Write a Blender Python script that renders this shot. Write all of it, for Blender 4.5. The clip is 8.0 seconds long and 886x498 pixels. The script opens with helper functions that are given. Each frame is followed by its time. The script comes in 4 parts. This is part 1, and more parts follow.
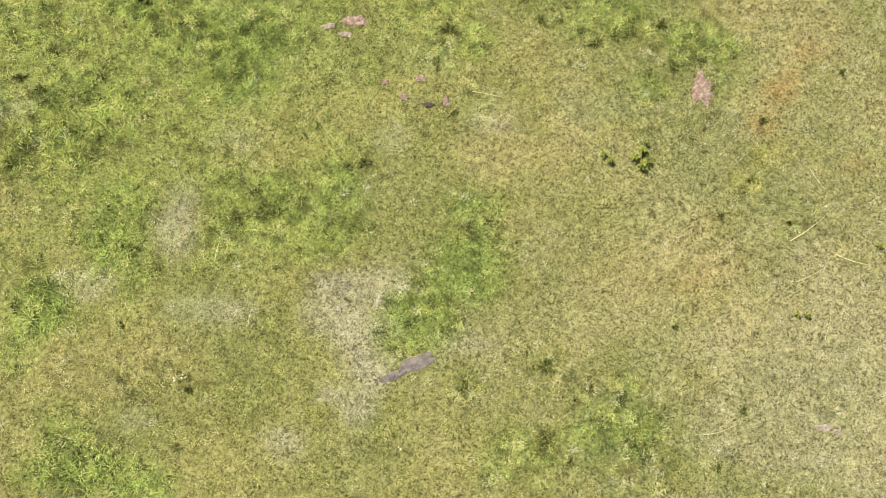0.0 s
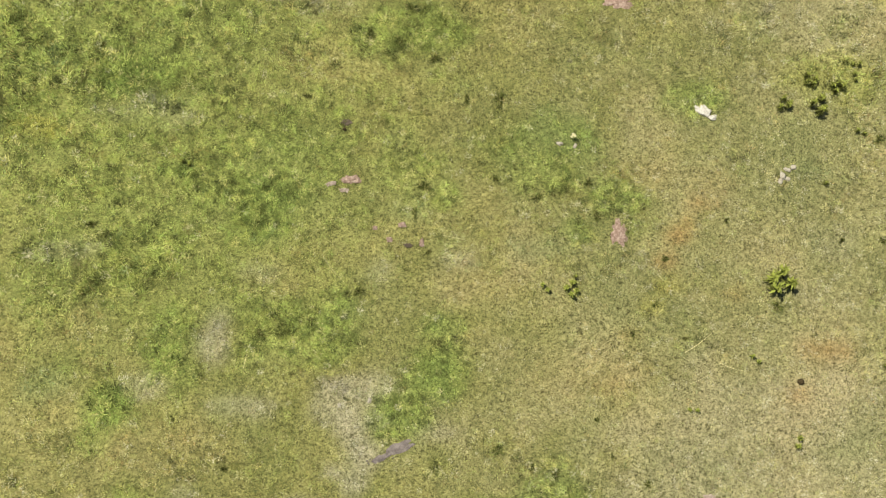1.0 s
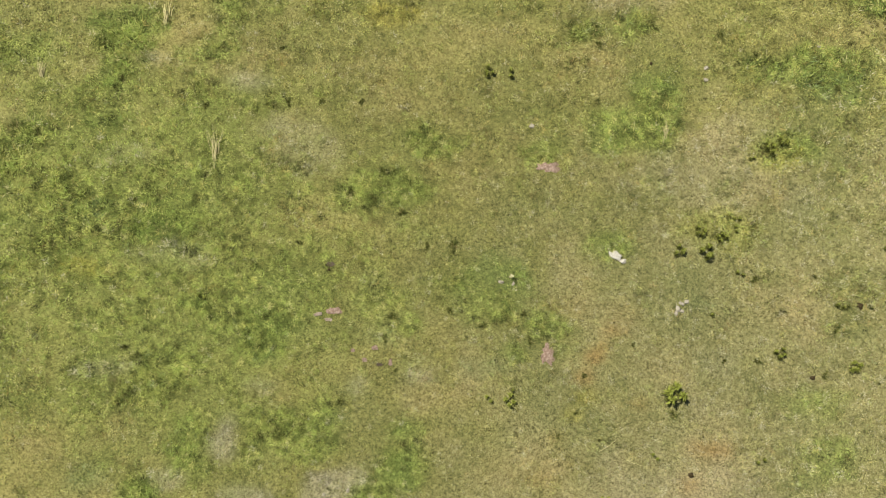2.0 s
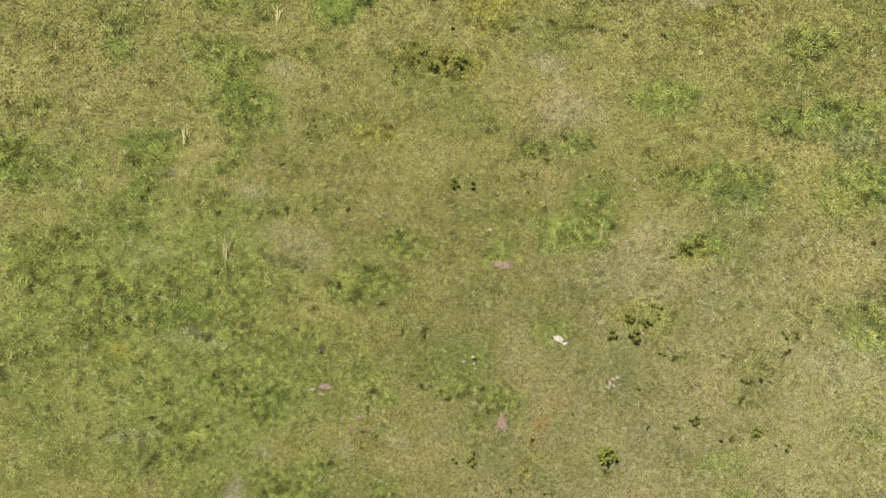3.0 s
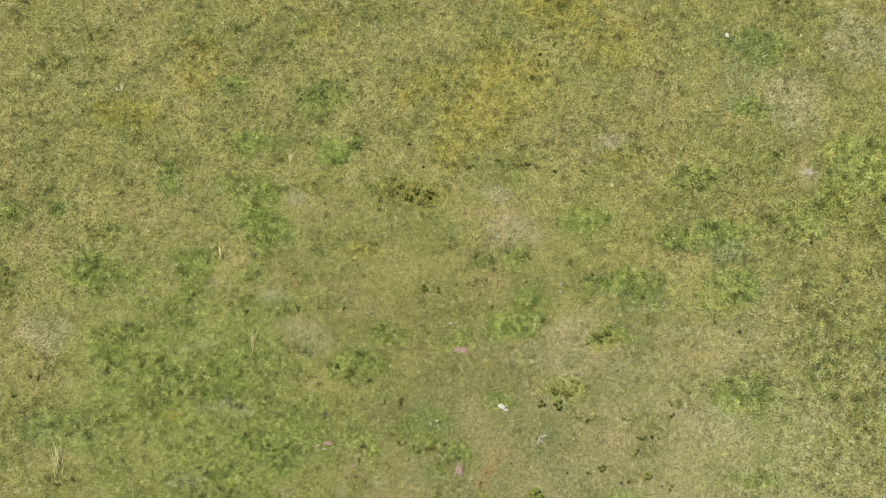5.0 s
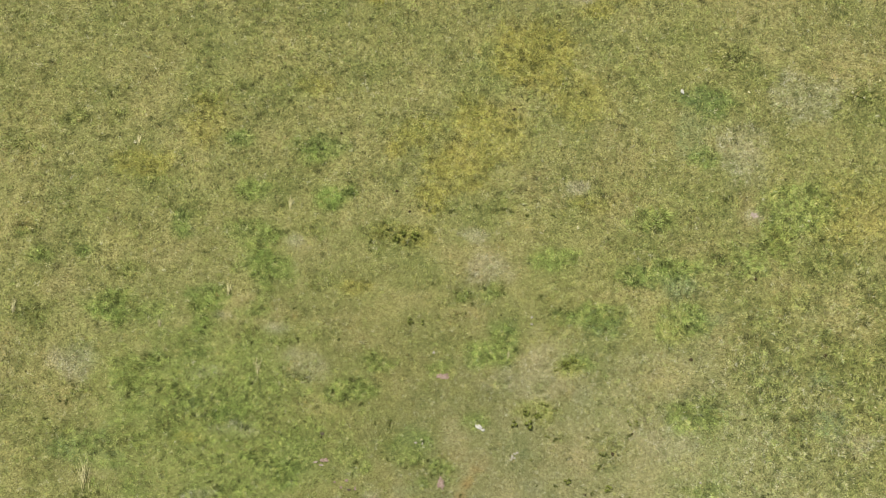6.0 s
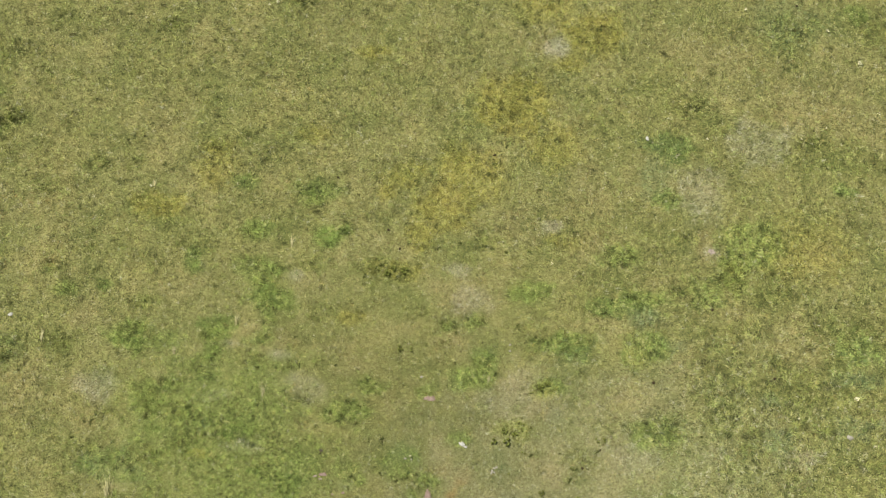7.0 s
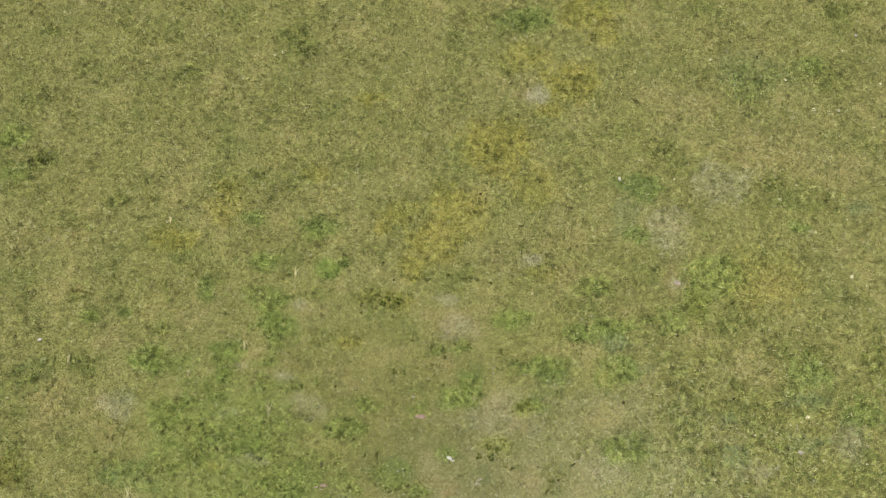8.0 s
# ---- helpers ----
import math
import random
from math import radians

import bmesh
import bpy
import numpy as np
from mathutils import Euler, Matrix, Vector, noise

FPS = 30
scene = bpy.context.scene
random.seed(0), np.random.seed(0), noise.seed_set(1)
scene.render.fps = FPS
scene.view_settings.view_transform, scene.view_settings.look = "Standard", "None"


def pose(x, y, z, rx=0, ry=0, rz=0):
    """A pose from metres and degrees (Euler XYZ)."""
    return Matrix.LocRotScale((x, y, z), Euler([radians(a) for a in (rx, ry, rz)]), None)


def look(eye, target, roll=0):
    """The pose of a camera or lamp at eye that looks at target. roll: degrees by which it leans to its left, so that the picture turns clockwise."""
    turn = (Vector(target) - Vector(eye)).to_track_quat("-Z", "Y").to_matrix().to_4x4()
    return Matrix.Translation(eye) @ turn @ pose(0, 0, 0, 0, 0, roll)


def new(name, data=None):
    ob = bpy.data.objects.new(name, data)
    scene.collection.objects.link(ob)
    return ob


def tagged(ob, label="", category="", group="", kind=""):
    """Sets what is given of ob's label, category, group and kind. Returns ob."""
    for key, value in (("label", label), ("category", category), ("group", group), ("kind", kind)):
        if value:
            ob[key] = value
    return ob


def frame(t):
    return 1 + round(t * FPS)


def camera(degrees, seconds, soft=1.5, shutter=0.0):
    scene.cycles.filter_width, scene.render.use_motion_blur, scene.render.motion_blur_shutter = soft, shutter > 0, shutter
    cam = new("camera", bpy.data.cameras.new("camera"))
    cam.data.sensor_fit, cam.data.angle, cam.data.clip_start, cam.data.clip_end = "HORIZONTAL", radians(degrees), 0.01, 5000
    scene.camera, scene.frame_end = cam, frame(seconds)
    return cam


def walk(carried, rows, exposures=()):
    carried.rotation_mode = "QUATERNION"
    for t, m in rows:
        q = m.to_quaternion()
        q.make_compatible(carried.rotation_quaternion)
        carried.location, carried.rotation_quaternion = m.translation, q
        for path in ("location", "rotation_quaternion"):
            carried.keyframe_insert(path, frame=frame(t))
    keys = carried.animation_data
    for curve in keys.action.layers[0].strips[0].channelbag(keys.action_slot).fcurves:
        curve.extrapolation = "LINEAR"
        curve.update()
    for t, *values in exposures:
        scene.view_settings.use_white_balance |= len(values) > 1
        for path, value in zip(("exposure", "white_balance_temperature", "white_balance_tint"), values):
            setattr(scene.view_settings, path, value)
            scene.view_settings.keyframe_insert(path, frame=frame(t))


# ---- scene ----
cam = camera(44.0, 8.0, soft=1.0)
PATH = [
    (0, (-2.640, -3.415, 13.601), (-2.7211, -3.0550, 11.6359), -4.13),
    (0.5, (-2.608, -3.030, 15.716), (-2.6742, -2.6623, 13.7508), -1.73),
    (1, (-2.544, -2.670, 18.006), (-2.6033, -2.2754, 16.0456), -0.11),
    (1.5, (-2.454, -2.332, 20.424), (-2.4998, -1.9027, 18.4717), 2.25),
    (2, (-2.340, -2.017, 22.932), (-2.3722, -1.5415, 20.9893), 4.63),
    (2.2, (-2.290, -1.897, 23.951), (-2.3161, -1.4087, 22.0120), 5.36),
    (3.3, (-1.973, -1.292, 29.633), (-1.9920, -0.7806, 27.6997), 6.16),
    (3.5, (-1.911, -1.192, 30.668), (-1.9302, -0.6820, 28.7342), 6.12),
    (4, (-1.752, -0.953, 33.245), (-1.7760, -0.4480, 31.3094), 5.65),
    (4.5, (-1.593, -0.729, 35.799), (-1.6159, -0.2270, 33.8628), 5.70),
    (4.7, (-1.531, -0.644, 36.813), (-1.5525, -0.1441, 34.8764), 5.70),
    (5.8, (-1.211, -0.212, 42.326), (-1.2236, 0.2840, 40.3885), 6.64),
    (6, (-1.160, -0.140, 43.321), (-1.1706, 0.3554, 41.3833), 6.83),
    (6.5, (-1.045, 0.033, 45.811), (-1.0512, 0.5280, 43.8733), 7.24),
    (7, (-0.952, 0.197, 48.323), (-0.9549, 0.6934, 46.3855), 7.64),
    (7.5, (-0.885, 0.353, 50.884), (-0.8843, 0.8504, 48.9466), 8.06),
    (8, (-0.849, 0.502, 53.527), (-0.8452, 0.9992, 51.5900), 8.50),
]
EXPOSURES = [(0.0, 0.70, 6430, 10), (0.5, 0.54, 6460, 10), (1.0, 0.47, 6480, 10), (2.2, 0.22, 6500, 10), (4.5, 0.20, 6260, 10), (6.0, 0.21, 6080, 10), (7.0, 0.15, 6060, 10), (8.0, 0.04, 6050, 10)]
walk(cam, [(t, look(eye, target, roll)) for t, eye, target, roll in PATH], EXPOSURES)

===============

WRITTEN TASK — Without the pictures, copy the material exactly as given.

WRITTEN RESPONSE —
Write a Blender Python script that renders this shot. Write all of it, for Blender 4.5. The clip is 8.0 seconds long and 886x498 pixels. The script opens with helper functions that are given. Each frame is followed by its time. The script comes in 4 parts. This is part 1, and more parts follow.
0.0 s
1.0 s
2.0 s
3.0 s
5.0 s
6.0 s
7.0 s
8.0 s
# ---- helpers ----
import math
import random
from math import radians

import bmesh
import bpy
import numpy as np
from mathutils import Euler, Matrix, Vector, noise

FPS = 30
scene = bpy.context.scene
random.seed(0), np.random.seed(0), noise.seed_set(1)
scene.render.fps = FPS
scene.view_settings.view_transform, scene.view_settings.look = "Standard", "None"


def pose(x, y, z, rx=0, ry=0, rz=0):
    """A pose from metres and degrees (Euler XYZ)."""
    return Matrix.LocRotScale((x, y, z), Euler([radians(a) for a in (rx, ry, rz)]), None)


def look(eye, target, roll=0):
    """The pose of a camera or lamp at eye that looks at target. roll: degrees by which it leans to its left, so that the picture turns clockwise."""
    turn = (Vector(target) - Vector(eye)).to_track_quat("-Z", "Y").to_matrix().to_4x4()
    return Matrix.Translation(eye) @ turn @ pose(0, 0, 0, 0, 0, roll)


def new(name, data=None):
    ob = bpy.data.objects.new(name, data)
    scene.collection.objects.link(ob)
    return ob


def tagged(ob, label="", category="", group="", kind=""):
    """Sets what is given of ob's label, category, group and kind. Returns ob."""
    for key, value in (("label", label), ("category", category), ("group", group), ("kind", kind)):
        if value:
            ob[key] = value
    return ob


def frame(t):
    return 1 + round(t * FPS)


def camera(degrees, seconds, soft=1.5, shutter=0.0):
    scene.cycles.filter_width, scene.render.use_motion_blur, scene.render.motion_blur_shutter = soft, shutter > 0, shutter
    cam = new("camera", bpy.data.cameras.new("camera"))
    cam.data.sensor_fit, cam.data.angle, cam.data.clip_start, cam.data.clip_end = "HORIZONTAL", radians(degrees), 0.01, 5000
    scene.camera, scene.frame_end = cam, frame(seconds)
    return cam


def walk(carried, rows, exposures=()):
    carried.rotation_mode = "QUATERNION"
    for t, m in rows:
        q = m.to_quaternion()
        q.make_compatible(carried.rotation_quaternion)
        carried.location, carried.rotation_quaternion = m.translation, q
        for path in ("location", "rotation_quaternion"):
            carried.keyframe_insert(path, frame=frame(t))
    keys = carried.animation_data
    for curve in keys.action.layers[0].strips[0].channelbag(keys.action_slot).fcurves:
        curve.extrapolation = "LINEAR"
        curve.update()
    for t, *values in exposures:
        scene.view_settings.use_white_balance |= len(values) > 1
        for path, value in zip(("exposure", "white_balance_temperature", "white_balance_tint"), values):
            setattr(scene.view_settings, path, value)
            scene.view_settings.keyframe_insert(path, frame=frame(t))


# ---- scene ----
cam = camera(44.0, 8.0, soft=1.0)
PATH = [
    (0, (-2.640, -3.415, 13.601), (-2.7211, -3.0550, 11.6359), -4.13),
    (0.5, (-2.608, -3.030, 15.716), (-2.6742, -2.6623, 13.7508), -1.73),
    (1, (-2.544, -2.670, 18.006), (-2.6033, -2.2754, 16.0456), -0.11),
    (1.5, (-2.454, -2.332, 20.424), (-2.4998, -1.9027, 18.4717), 2.25),
    (2, (-2.340, -2.017, 22.932), (-2.3722, -1.5415, 20.9893), 4.63),
    (2.2, (-2.290, -1.897, 23.951), (-2.3161, -1.4087, 22.0120), 5.36),
    (3.3, (-1.973, -1.292, 29.633), (-1.9920, -0.7806, 27.6997), 6.16),
    (3.5, (-1.911, -1.192, 30.668), (-1.9302, -0.6820, 28.7342), 6.12),
    (4, (-1.752, -0.953, 33.245), (-1.7760, -0.4480, 31.3094), 5.65),
    (4.5, (-1.593, -0.729, 35.799), (-1.6159, -0.2270, 33.8628), 5.70),
    (4.7, (-1.531, -0.644, 36.813), (-1.5525, -0.1441, 34.8764), 5.70),
    (5.8, (-1.211, -0.212, 42.326), (-1.2236, 0.2840, 40.3885), 6.64),
    (6, (-1.160, -0.140, 43.321), (-1.1706, 0.3554, 41.3833), 6.83),
    (6.5, (-1.045, 0.033, 45.811), (-1.0512, 0.5280, 43.8733), 7.24),
    (7, (-0.952, 0.197, 48.323), (-0.9549, 0.6934, 46.3855), 7.64),
    (7.5, (-0.885, 0.353, 50.884), (-0.8843, 0.8504, 48.9466), 8.06),
    (8, (-0.849, 0.502, 53.527), (-0.8452, 0.9992, 51.5900), 8.50),
]
EXPOSURES = [(0.0, 0.70, 6430, 10), (0.5, 0.54, 6460, 10), (1.0, 0.47, 6480, 10), (2.2, 0.22, 6500, 10), (4.5, 0.20, 6260, 10), (6.0, 0.21, 6080, 10), (7.0, 0.15, 6060, 10), (8.0, 0.04, 6050, 10)]
walk(cam, [(t, look(eye, target, roll)) for t, eye, target, roll in PATH], EXPOSURES)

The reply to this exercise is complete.